AIM OF THE TASK: Find the lines that hold the word "recreates" and return them.

ENTRIES SHOWN:
>> begin
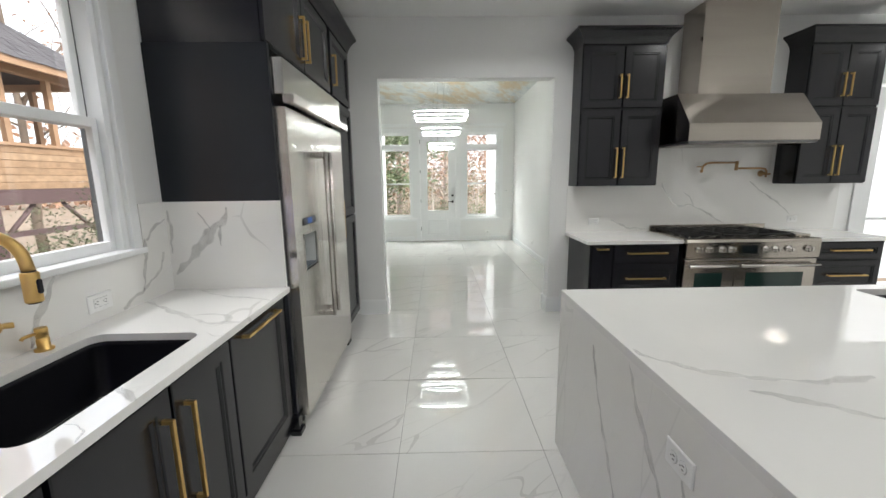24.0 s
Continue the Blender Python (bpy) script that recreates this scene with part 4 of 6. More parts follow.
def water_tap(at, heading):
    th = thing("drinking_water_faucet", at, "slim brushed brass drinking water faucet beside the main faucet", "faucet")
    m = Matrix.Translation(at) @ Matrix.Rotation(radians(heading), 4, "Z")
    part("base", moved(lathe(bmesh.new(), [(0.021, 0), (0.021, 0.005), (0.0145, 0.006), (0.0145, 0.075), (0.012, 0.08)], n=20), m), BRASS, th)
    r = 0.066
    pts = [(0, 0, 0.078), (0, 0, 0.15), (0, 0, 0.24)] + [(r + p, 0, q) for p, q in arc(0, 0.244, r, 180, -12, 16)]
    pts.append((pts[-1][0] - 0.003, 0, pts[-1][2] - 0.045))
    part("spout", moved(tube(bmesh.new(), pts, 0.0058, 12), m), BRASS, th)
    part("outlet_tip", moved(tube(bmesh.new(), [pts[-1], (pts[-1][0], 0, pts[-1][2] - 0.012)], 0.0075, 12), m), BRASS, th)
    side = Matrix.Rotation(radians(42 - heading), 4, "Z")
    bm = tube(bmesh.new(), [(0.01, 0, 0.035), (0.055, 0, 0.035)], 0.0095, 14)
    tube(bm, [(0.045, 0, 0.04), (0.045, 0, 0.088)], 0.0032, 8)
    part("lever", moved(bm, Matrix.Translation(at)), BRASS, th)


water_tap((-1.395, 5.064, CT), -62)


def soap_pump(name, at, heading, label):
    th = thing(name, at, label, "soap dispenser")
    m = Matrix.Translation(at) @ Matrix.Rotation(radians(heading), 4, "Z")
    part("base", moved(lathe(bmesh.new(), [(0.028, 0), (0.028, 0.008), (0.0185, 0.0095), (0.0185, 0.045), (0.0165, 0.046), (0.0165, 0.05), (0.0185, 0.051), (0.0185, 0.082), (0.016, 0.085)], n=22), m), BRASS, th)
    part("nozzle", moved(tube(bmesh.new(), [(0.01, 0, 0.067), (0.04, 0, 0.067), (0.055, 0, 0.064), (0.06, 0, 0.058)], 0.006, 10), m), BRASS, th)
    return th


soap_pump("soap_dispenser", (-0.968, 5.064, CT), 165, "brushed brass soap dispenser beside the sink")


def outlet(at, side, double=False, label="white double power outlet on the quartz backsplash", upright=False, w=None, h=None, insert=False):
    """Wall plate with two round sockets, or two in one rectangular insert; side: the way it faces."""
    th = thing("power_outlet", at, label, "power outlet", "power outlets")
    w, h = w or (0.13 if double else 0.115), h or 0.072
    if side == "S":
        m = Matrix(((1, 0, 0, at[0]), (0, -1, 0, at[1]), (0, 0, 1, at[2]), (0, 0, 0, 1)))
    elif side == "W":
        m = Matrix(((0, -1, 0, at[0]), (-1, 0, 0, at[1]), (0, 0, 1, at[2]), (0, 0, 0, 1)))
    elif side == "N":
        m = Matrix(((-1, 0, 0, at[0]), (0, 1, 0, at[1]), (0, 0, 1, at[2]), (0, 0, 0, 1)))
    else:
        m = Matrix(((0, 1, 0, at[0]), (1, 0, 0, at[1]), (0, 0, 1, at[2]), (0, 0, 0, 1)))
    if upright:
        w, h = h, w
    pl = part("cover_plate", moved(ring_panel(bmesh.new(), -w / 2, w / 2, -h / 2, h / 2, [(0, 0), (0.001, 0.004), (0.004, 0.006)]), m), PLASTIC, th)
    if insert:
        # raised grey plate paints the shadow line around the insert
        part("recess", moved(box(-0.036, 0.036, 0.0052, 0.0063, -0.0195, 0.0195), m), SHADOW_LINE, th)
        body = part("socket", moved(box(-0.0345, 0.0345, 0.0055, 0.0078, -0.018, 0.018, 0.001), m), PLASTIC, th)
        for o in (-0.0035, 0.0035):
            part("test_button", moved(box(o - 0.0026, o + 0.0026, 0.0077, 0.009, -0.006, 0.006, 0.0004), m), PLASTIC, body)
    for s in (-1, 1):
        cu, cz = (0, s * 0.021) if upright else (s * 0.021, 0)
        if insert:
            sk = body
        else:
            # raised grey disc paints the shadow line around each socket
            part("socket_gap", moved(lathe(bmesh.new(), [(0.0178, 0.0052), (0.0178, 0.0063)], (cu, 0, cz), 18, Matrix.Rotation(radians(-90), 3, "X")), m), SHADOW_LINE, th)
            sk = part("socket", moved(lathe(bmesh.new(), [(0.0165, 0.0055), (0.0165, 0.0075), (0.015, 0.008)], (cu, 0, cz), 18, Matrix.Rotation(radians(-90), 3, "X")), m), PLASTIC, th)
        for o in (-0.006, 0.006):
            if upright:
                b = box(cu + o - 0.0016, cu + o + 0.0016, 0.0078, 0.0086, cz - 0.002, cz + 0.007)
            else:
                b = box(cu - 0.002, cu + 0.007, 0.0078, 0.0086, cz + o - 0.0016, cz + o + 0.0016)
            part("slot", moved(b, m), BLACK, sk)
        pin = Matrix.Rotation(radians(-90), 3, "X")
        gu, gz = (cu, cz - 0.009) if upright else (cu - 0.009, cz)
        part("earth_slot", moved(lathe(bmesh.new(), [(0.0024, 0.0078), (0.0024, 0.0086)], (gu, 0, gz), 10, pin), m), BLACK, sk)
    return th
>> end
>> begin
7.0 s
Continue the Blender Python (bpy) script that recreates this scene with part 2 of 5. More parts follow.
>> end
>> begin
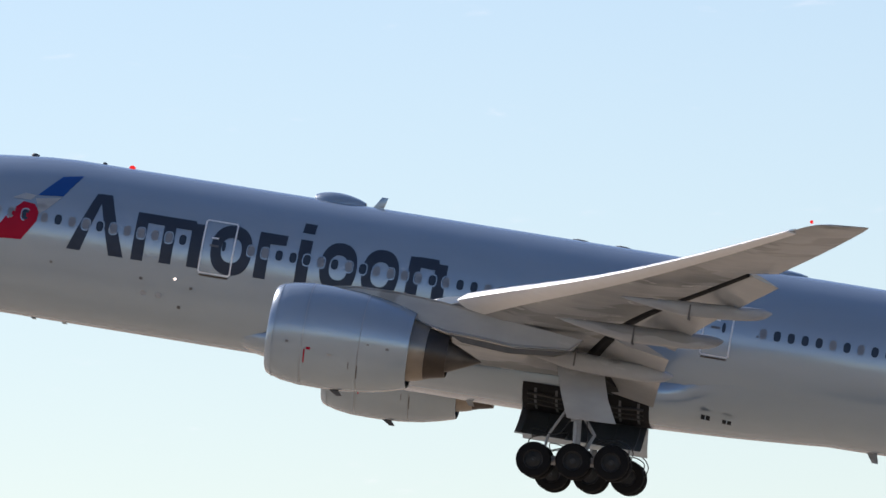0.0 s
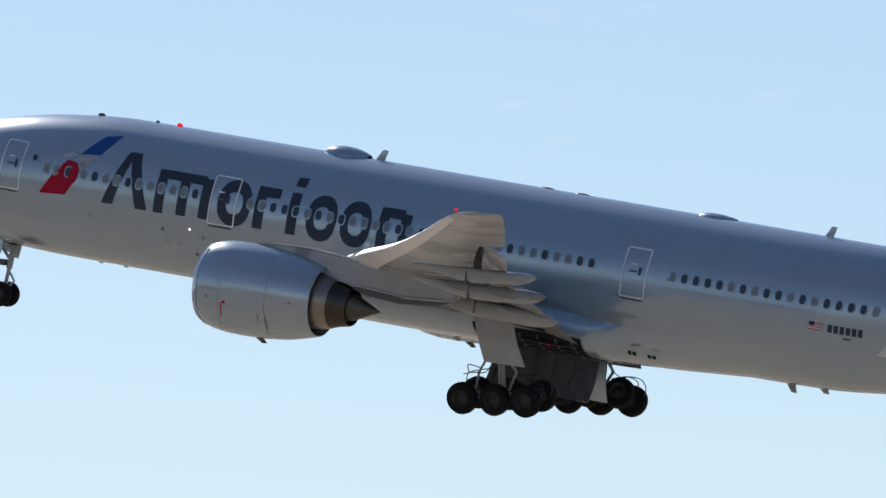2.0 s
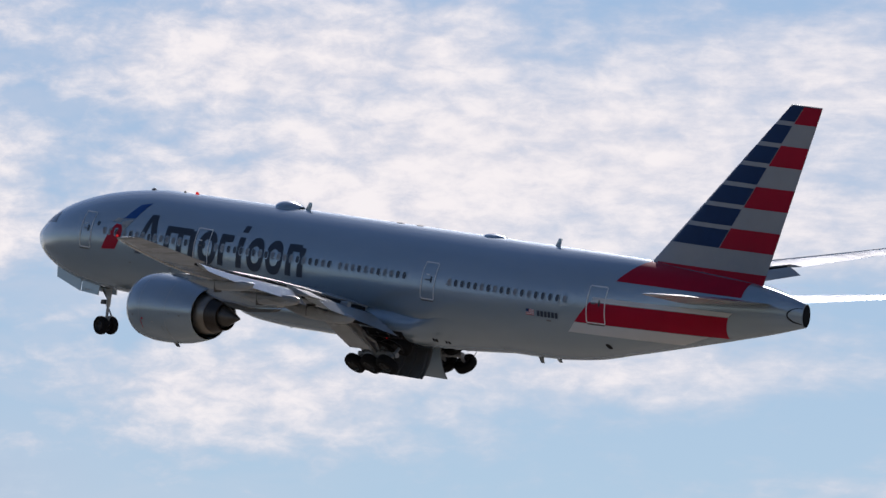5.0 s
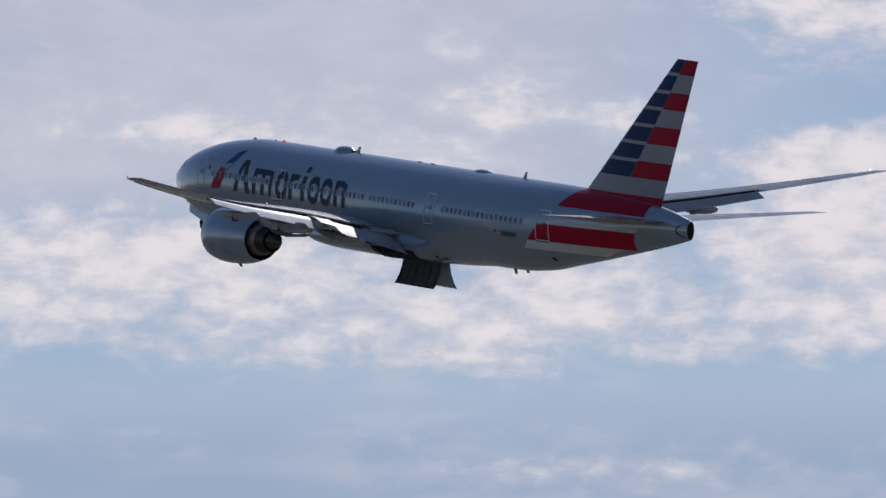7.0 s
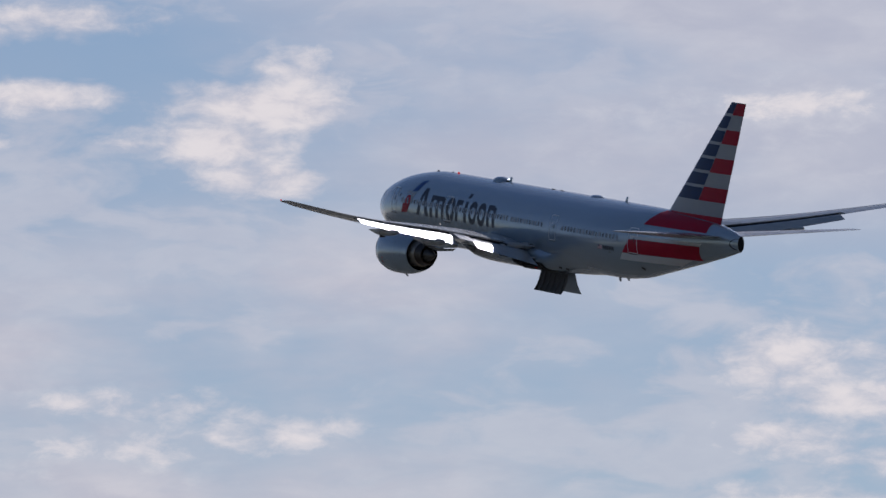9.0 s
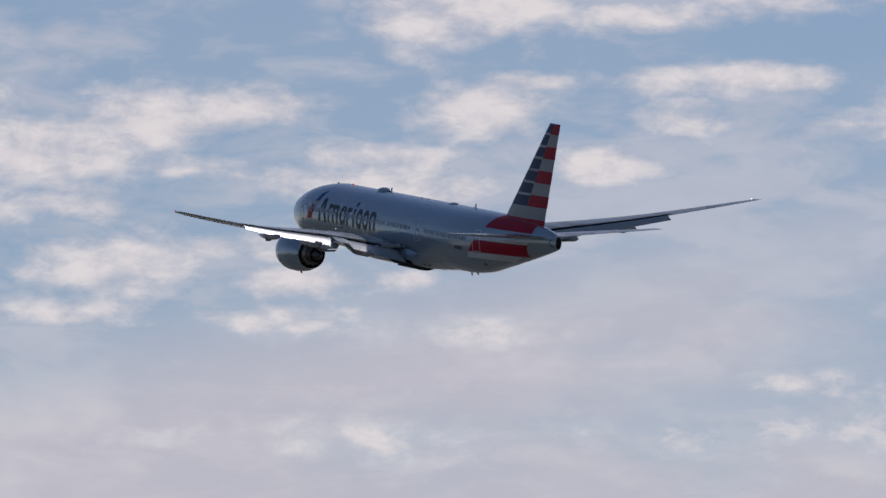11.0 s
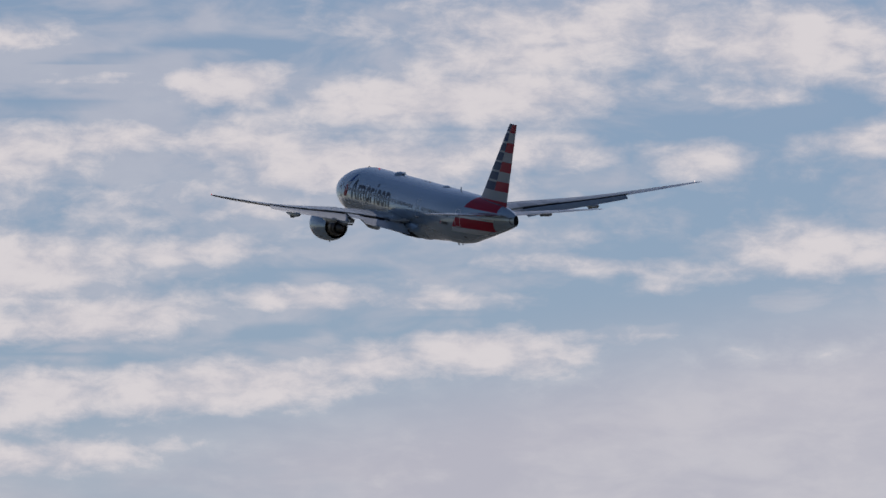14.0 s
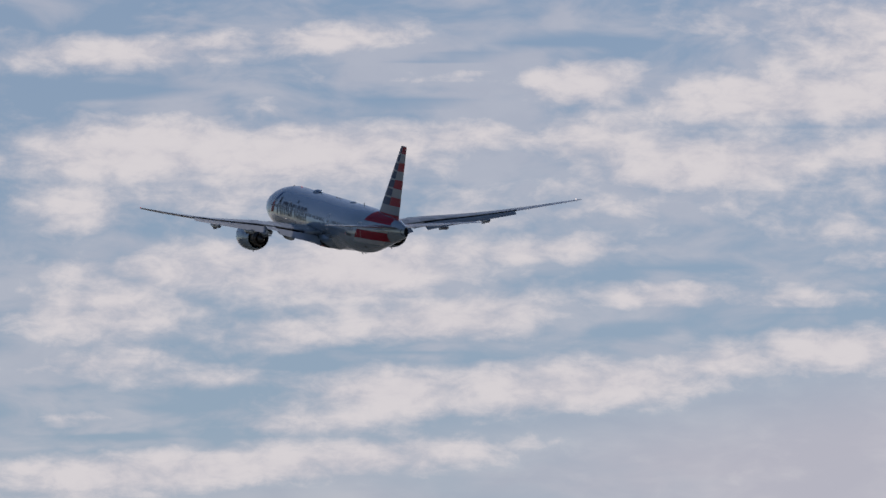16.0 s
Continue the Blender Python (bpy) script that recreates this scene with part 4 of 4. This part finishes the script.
>> end
COMPLETE RESPONSE:
Continue the Blender Python (bpy) script that recreates this scene with part 4 of 6. More parts follow.
Continue the Blender Python (bpy) script that recreates this scene with part 2 of 5. More parts follow.
Continue the Blender Python (bpy) script that recreates this scene with part 4 of 4. This part finishes the script.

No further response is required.